Accessing Containers from VPN
One of the main problems is how to have clients of the VPN connecting to specific containers. One option would be to have static IP configuration. Unfortunately, that is not yet supported in Docker Swarm (and will never be, probably). The current solution is not the one I like the most, but works. I have a cronjob inspecting the docker containers that are relevant for me, and adding their IPs on a DuckDNS.org account.
There are some projects to create a docker image that acts as a DNS provider. That might be an option, but at the moment I opted to go with the simpler solution.

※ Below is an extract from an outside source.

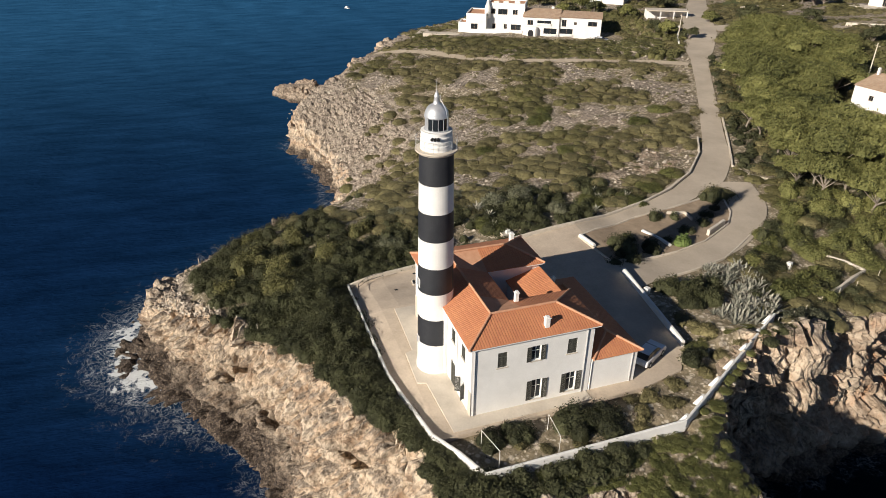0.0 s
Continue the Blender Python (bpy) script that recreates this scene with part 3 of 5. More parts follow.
def build_tower():
    lh = thing("lighthouse_tower", "tall round masonry lighthouse tower painted in black and white bands", "lighthouse")
    part("plinth", turned([(1.80, -0.3), (1.80, 0.32), (1.73, 0.42)], 64), M_WHITE, lh)
    cuts = [0.4, 3.2, 5.95, 8.65, 11.25, 13.85, 16.45, 19.0, 21.55]
    for k, (a, b) in enumerate(zip(cuts, cuts[1:])):
        name = "black_band" if k % 2 else "white_band"
        part(name, turned([(tower_radius(a), a), (tower_radius((a + b) / 2), (a + b) / 2), (tower_radius(b), b)], 64), M_BLACK if k % 2 else M_WHITE, lh)
    # gallery on its cornice, and the ribbed drum under the lantern
    part("link_wall", link_block(), M_WHITE, lh)
    part("cornice", turned(head([(1.40, 21.25), (1.52, 21.3), (1.62, 21.42), (1.76, 21.5), (1.78, 21.62), (1.30, 21.63)]), 64), M_PLAT, lh)
    drum = head([(1.34, 21.6), (1.34, 22.05), (1.29, 22.08), (1.29, 22.2), (1.32, 22.23), (1.32, 22.36), (1.27, 22.4), (1.27, 22.52), (1.30, 22.55), (1.30, 22.68), (1.24, 22.72), (1.21, 22.9), (1.29, 22.95), (1.29, 23.06), (0.98, 23.07)])
    part("watch_room", turned(drum, 64), M_WHITE, lh)
    part("gallery_railing", turned_rail(1.71, 21.9, 0.95, 14), M_PIPE, lh)
    part("lantern_sill", turned(head([(1.02, 23.05), (1.02, 23.16), (0.96, 23.17)]), 48), M_METAL, lh)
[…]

It is not easy to find this kind of discussion in the internet and forums. I managed to get to this working structure after struggling for a few days. As stated above, this might have some mistakes. I am not a proficient user of Docker, so most was achieved by try and error.
Finally, if you find anything that is not properly explained, any mistake, or any other thing I can complete this post with, please drop me a line.
2021.03.14: Given the lack of support to static IPs, I’ve added a section on using a Dynamic DNS provilder, like DuckDNS.